My first job after high school graduation was working in an experimental DOE shale oil refinery. It was located near the entrance of a mine high in the mountains near Parachute, Colorado. I learned a lot about energy politics while working in that amazing operation. After my summer job, I started school at MIT, where I did my undergraduate research at the Center for Energy and Environmental Policy Research. Once again I was amazed at insights I gained into the politics of climate change, oil pricing, and world energy markets.
In my consulting career, I continued to see the impacts of energy economics. Following a stint in Abu Dhabi where I saw the fantastic wealth that petrodollars had created, my next project in the United States was for Cloud Peak Energy, a Powder River Basin coal mining Company. After seeing how seriously the executives of the company took environmental restoration and safety, I understood that developing new energy and preserving the environment didn’t have to be at odds with each other. After meeting some executives in the coal bed methane business, I looked for some Utah based CBM plays and discovered the nearby Alton coal field and the potential of that mine and other energy resources of my home state to fuel economic growth.

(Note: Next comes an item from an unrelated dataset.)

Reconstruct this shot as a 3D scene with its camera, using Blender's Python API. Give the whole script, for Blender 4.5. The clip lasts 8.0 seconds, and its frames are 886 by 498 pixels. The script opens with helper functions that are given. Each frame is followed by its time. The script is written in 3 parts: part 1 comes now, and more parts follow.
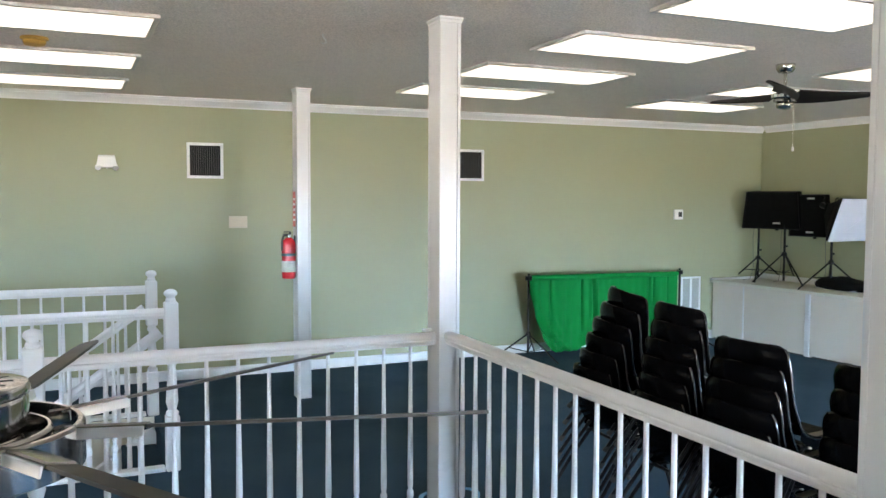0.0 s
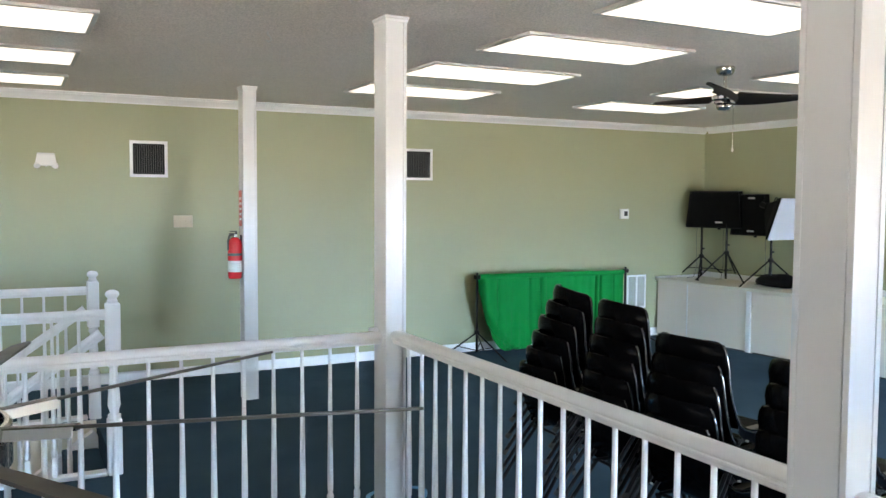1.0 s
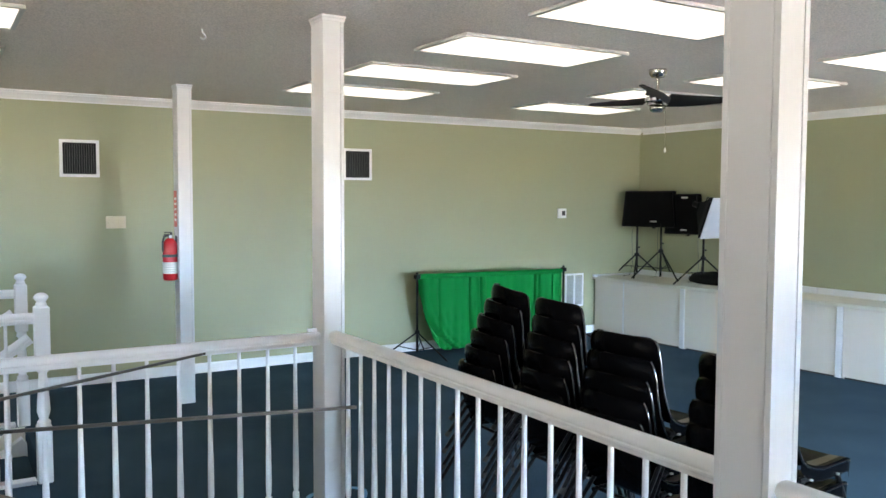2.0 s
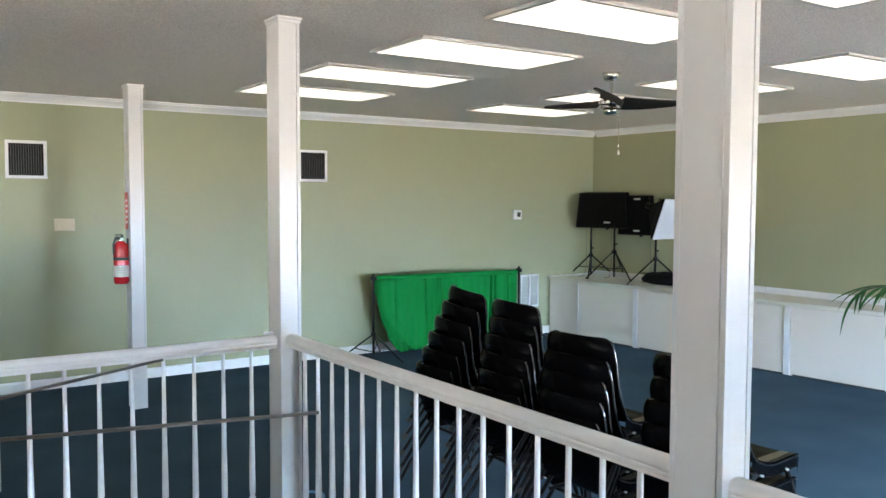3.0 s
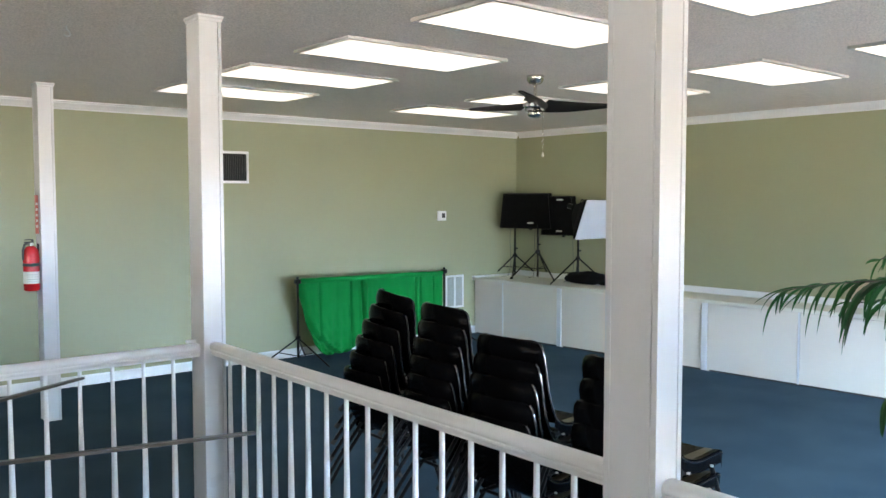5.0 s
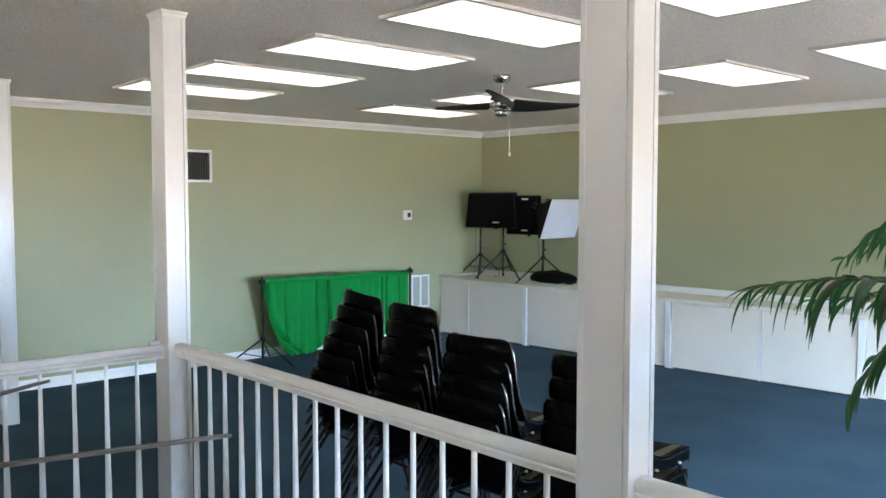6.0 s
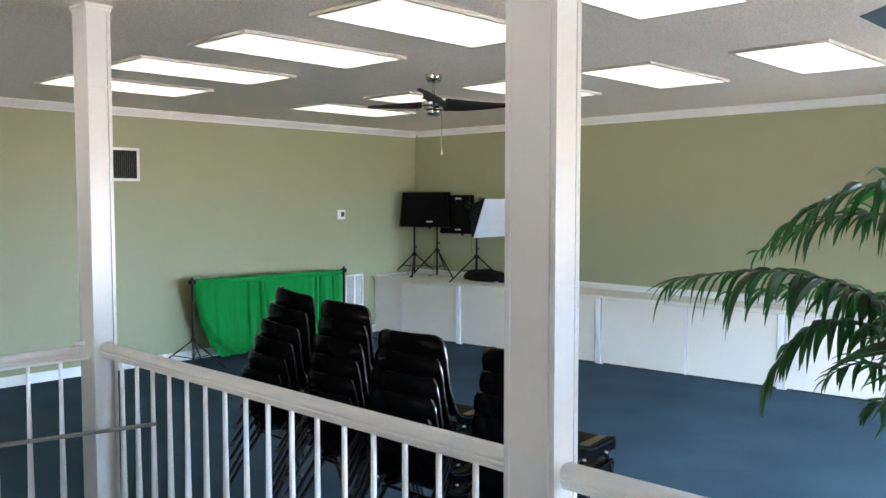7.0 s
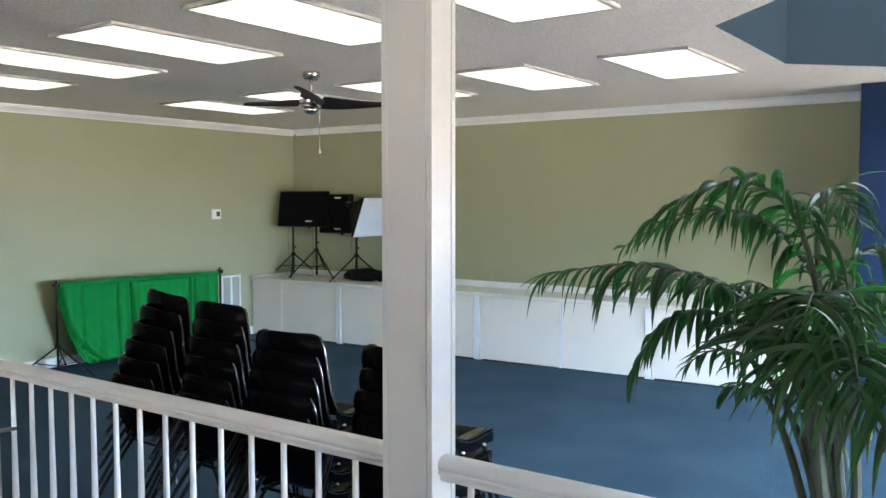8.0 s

I want to use this blog to build a bridge between environmental groups and the energy companies who are helping to make American energy cheap, the country energy independent, and preserve the environment for the future. Both sides may be called out as well for putting their own interests ahead of the public’s. I think a middle ground approach is required. Environmentalist cannot insist that every piece of land remain pristine and all fossil fuels remain in the ground. The companies who extract these resources need to do so with sensitivity to the environment and a commitment to post-extraction restoration. With ingenuity, it is possible.